Each Sunday this summer, we’re sharing an essay from the archives that provides a rare first-person account of history as it unfolded. This week, we’re highlighting Sarah Chayes’s essay on her experience living and working in Afghanistan after the fall of the Taliban in 2001—and how she came to understand that Washington was complicit in the systemic corruption that crippled the Afghan state.
“The disaster in Afghanistan—and the United States’ complicity in allowing corruption to cripple the Afghan state and make it loathsome to its own people—is not only a failure of U.S. foreign policymaking,” she wrote in September 2021. “It is also a mirror, reflecting back a more florid version of the type of corruption that has long been undermining American democracy, as well.”
Chayes arrived in Afghanistan in 2001 to cover the U.S. invasion and the toppling of the Taliban as a correspondent for National Public Radio. As the country underwent enormous change, she committed to staying put and helping communities rebuild. By 2005, Chayes was working in Kandahar, having established a cooperative aimed at helping local farmers produce goods other than opium. For the business to operate legally, it was required to make a deposit at the national bank, but when Chayes attempted to do so, the clerk barked at her, “Come back tomorrow.” The subtext was clear, Chayes writes; “Come back tomorrow—with the money.” This was far from unusual. “Almost every interaction with a government official, including teachers and doctors, involved extortion,” she writes. And Afghan people “paid not just in cash but also in a far more valuable commodity: their dignity.”
Over time, Chayes came to understand the depth of the problem. “Corruption in U.S.-occupied Afghanistan wasn’t just a matter of constant street-level shakedowns,” she writes. “It was a system.” By 2009, she had become a special adviser to the top U.S. military commander in Afghanistan, General Stanley McChrystal. Although she dedicated her efforts to establishing an anticorruption task force, her plans were never implemented. Many officials in the Pentagon and the State Department “subscribed to the belief that corruption was just part of Afghan culture—as if anyone willingly accepts being humiliated and robbed by government officials.”

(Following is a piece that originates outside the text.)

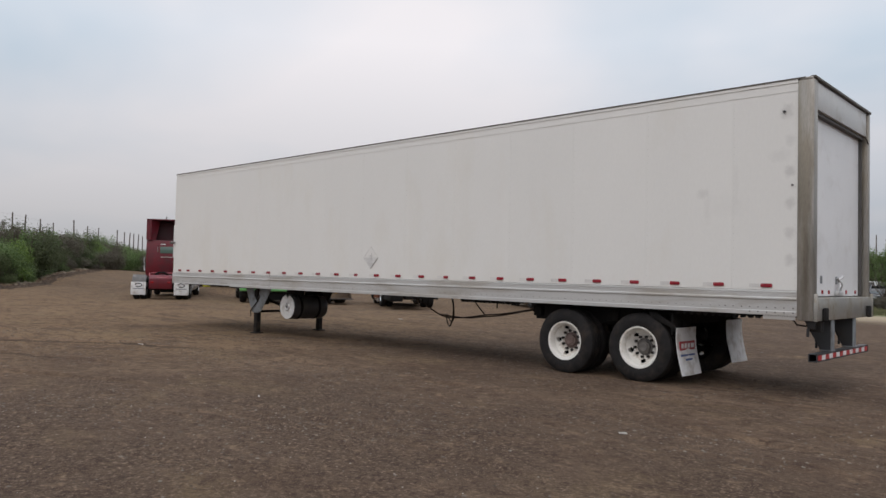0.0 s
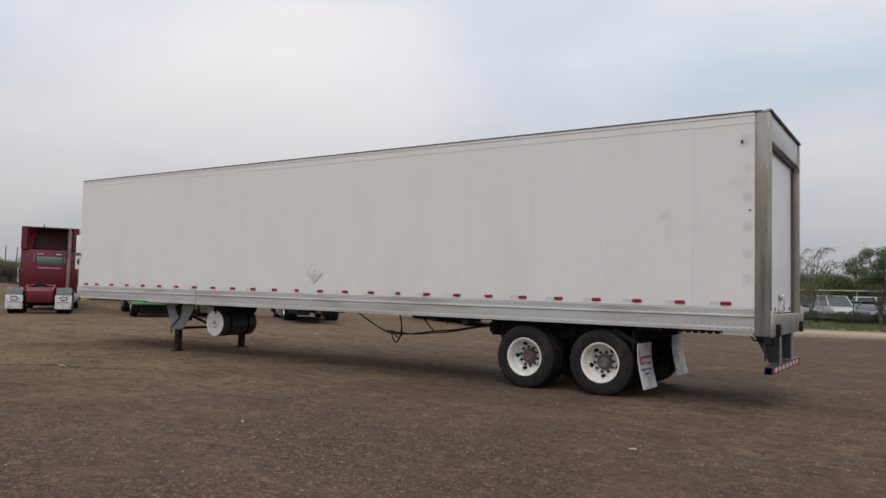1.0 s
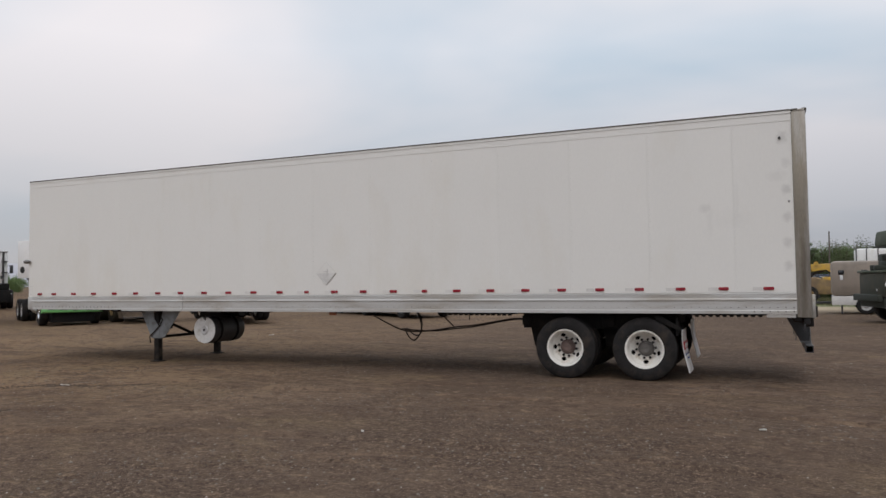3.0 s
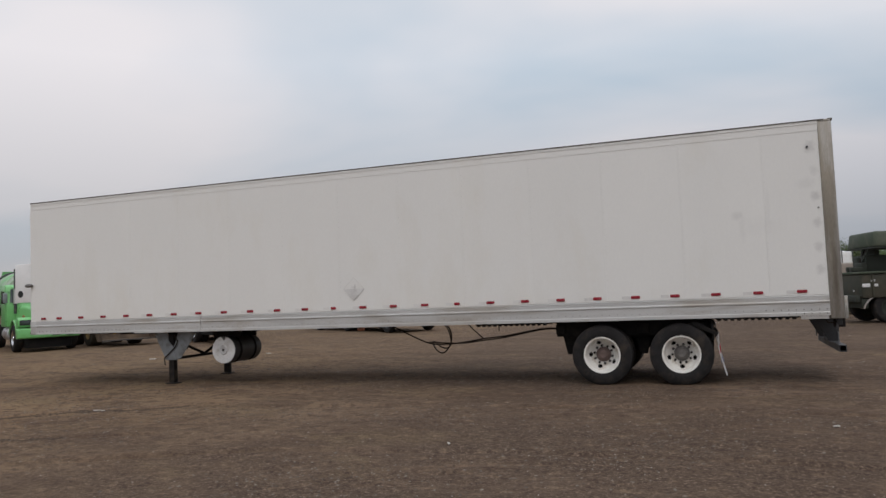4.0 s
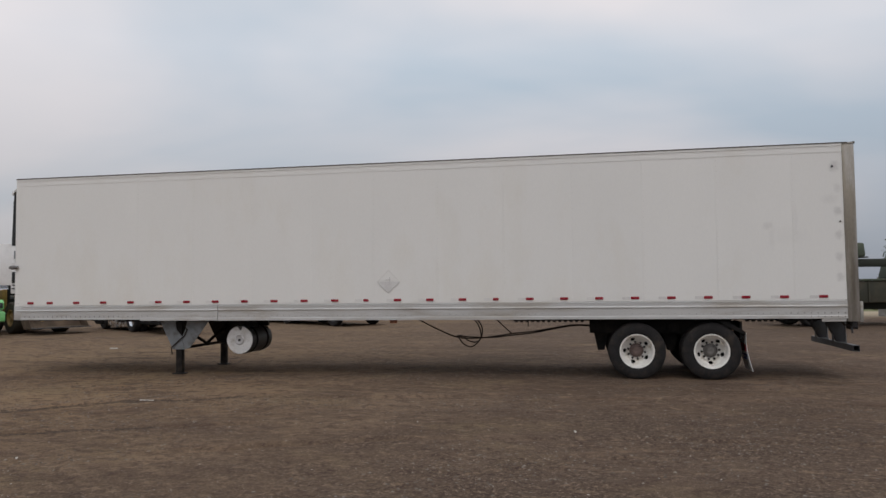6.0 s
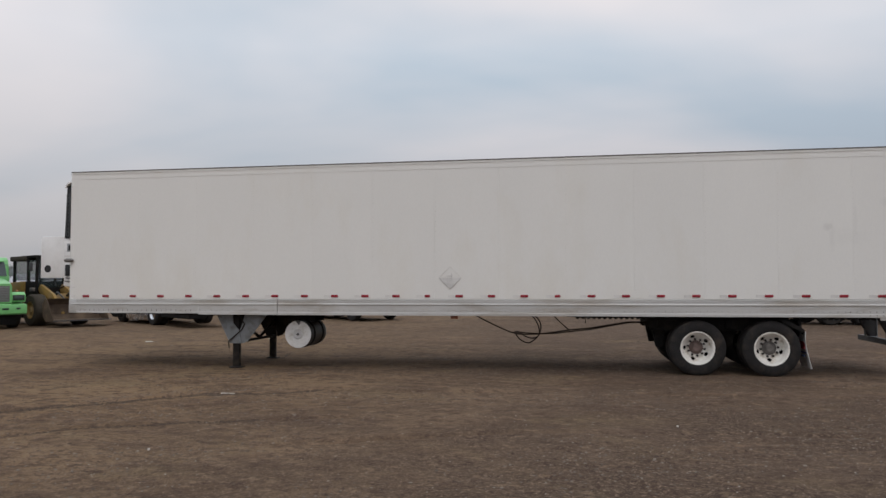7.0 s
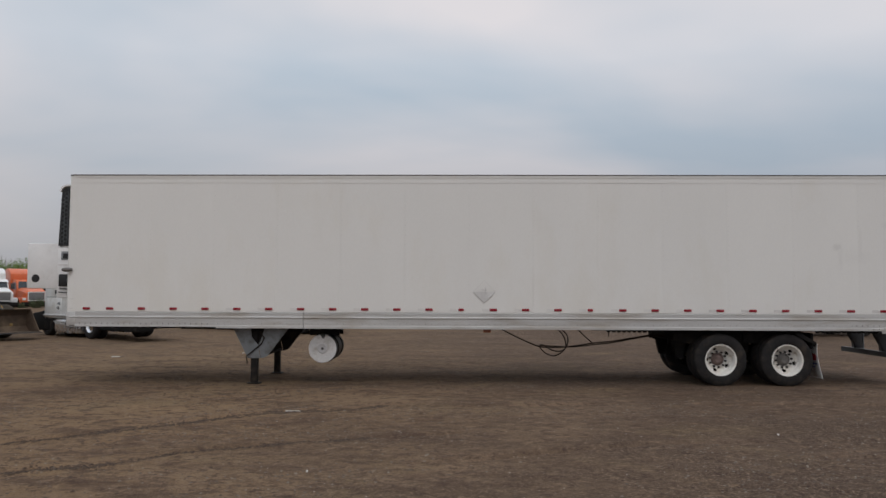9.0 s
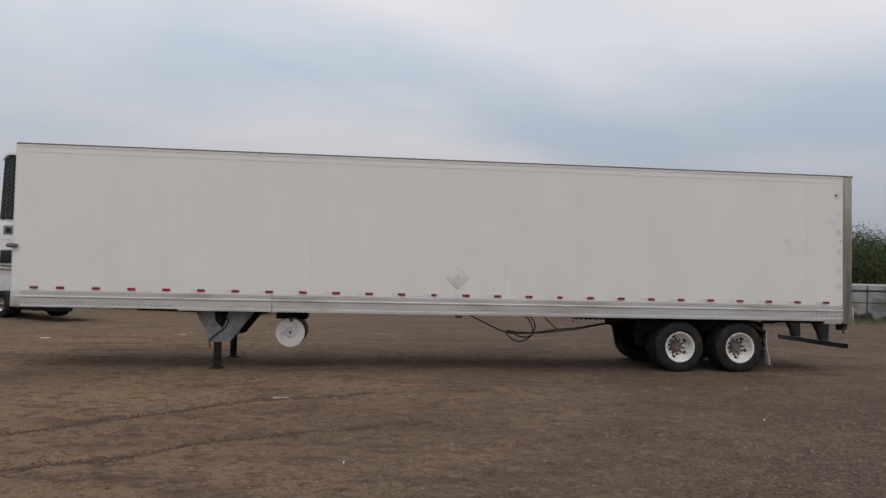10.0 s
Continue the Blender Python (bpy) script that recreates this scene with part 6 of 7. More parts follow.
def wheel_loader(name, at, label):
    """Forward is +x; the front axle stands over the origin."""
    t = thing(name, at, label, "loader")
    for s in (-1, 1):
        for x in (0, -2.3):
            road_wheel(t, x, s * 0.84, r=0.62, w=0.48, rim=0.33, rim_m="loader_yellow", tyre_m="tyre_mud")
    part("front_frame", box(B(), -0.9, 0.45, -0.5, 0.5, 0.55, 1.25, 0.05, (-0.9, 0.2, -0.4, 0.4)), "loader_yellow", t)
    part("engine_cover", prism(B(), [(-1.5, 0.75), (-1.5, 1.75), (-2.9, 1.7), (-3.1, 1.45), (-3.1, 0.75)], -0.68, 0.68, 0.06), "loader_yellow", t)
    # two black masses added to block light and darken the gap under the loader
    part("front_axle", box(B(), -0.28, 0.28, -0.62, 0.62, 0.34, 0.86, 0.06), "frame_black", t, "black axle block enlarged to deepen the shade under the loader")
    part("belly_plate", box(B(), -2.6, 1.05, -0.5, 0.5, 0.24, 0.56, 0.05), "frame_black", t, "black block added to deepen the shade between the wheels")
    part("counterweight", box(B(), -3.3, -3.1, -0.7, 0.7, 0.6, 1.2, 0.04), "frame_black", t)
    cb = B()
    for x in (-0.72, -1.45, -2.75):
        for y in (-0.53, 0.53):
            tube(cb, [(x, y, 1.2), (x + (0.08 if x > -1 else 0), y, 2.75)], 0.07, 8)
    box(cb, -2.05, -0.6, -0.6, 0.6, 2.70, 2.80, 0.04)
    box(cb, -2.05, -0.7, -0.62, 0.62, 1.1, 1.75, 0.03)
    part("cab", cb, "frame_black", t, "black cab frame with flat roof")
    part("roof_canopy", box(B(), -2.95, -1.5, -0.66, 0.66, 2.58, 2.78, 0.05), "tyre_mud", t, "dusty dark canopy behind the cab")
    for x0, x1 in ((-1.38, -0.72), (-2.68, -1.52)):
        for y in (-0.55, 0.54):
            part("side_glass", box(B(), x0, x1, y, y + 0.01, 1.78, 2.60), "glass_pane", t)
    part("front_glass", box(B(), -0.68, -0.67, -0.5, 0.5, 1.5, 2.70), "glass_pane", t)
    part("wiper", tube(B(), [(-0.66, 0.2, 1.55), (-0.655, 0.05, 2.3)], 0.015, 5), "leg_dark", t)
    for s in (-1, 1):
        part("cab_mirror", box(tube(B(), [(-0.7, s * 0.55, 2.45), (-0.6, s * 0.8, 2.42)], 0.015, 5), -0.63, -0.58, s * 0.8 - 0.07, s * 0.8 + 0.07, 2.15, 2.5, 0.02), "leg_dark", t)
    for s in (-1, 1):
        arm = prism(B(), [(-0.7, 1.45), (-0.5, 1.62), (0.55, 1.25), (1.35, 0.55), (1.3, 0.38), (0.45, 0.95), (-0.6, 1.3)], s * 0.42 - 0.06, s * 0.42 + 0.06, 0.015)
        part("lift_arm", arm, "loader_yellow", t)
        part("ram", tube(tube(B(), [(-0.2, s * 0.25, 1.0), (0.5, s * 0.25, 1.3)], 0.055, 10), [(0.5, s * 0.25, 1.3), (1.1, s * 0.25, 1.05)], 0.03, 8), "leg_dark", t)
        part("headlamp", box(B(), -0.55, -0.45, s * 0.78 - 0.1, s * 0.78 + 0.1, 1.35, 1.5, 0.02), "leg_dark", t)
    part("hose", tube(B(), [(-0.3, 0.2, 1.45), (0.2, 0.28, 1.65), (0.7, 0.3, 1.35), (0.9, 0.3, 1.0)], 0.03, 8), "hose", t)
    bk = B()
    prof = [(2.15, 0.14), (1.5, 0.12), (1.28, 0.32), (1.25, 0.75), (1.40, 0.94), (1.52, 0.97), (1.45, 0.92), (1.30, 0.74), (1.33, 0.36), (1.52, 0.17), (2.15, 0.17)]
    prism(bk, prof, -1.12, 0.98)
    for y in (-1.145, 0.98):
        prism(bk, [(2.15, 0.12), (1.5, 0.10), (1.26, 0.32), (1.23, 0.76), (1.42, 0.97), (1.55, 0.97)], y, y + 0.025)
    bmesh.ops.translate(bk, verts=bk.verts, vec=(0, 0, 0.12))
    part("bucket", bk, "bucket_rust", t, "wide rusty bucket held low over the ground")
    part("cutting_edge", box(B(), 2.12, 2.28, -1.16, 1.02, 0.245, 0.275), "leg_dark", t)
    return t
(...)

As U.S. troops withdrew in the summer of 2021 and the Taliban swiftly took control of the country, it should not have surprised anyone that the Afghan people did not fight on behalf of the corrupt government in Kabul. But for Chayes there was another, deeper truth: Afghanistan and the United States suffered similar problems despite being vastly different places. “When it comes to allowing profiteers to influence policy and allowing corrupt and self-serving leaders to cripple the state and anger its citizens, the two countries have much in common.” In recent decades, American leaders have lost two wars, colluded in a burgeoning opioid crisis, bungled the response to the COVID-19 pandemic, and hastened environmental catastrophes, among other things. “And how have the architects of these disasters and their cronies been doing?” Chayes asks. “Never better.”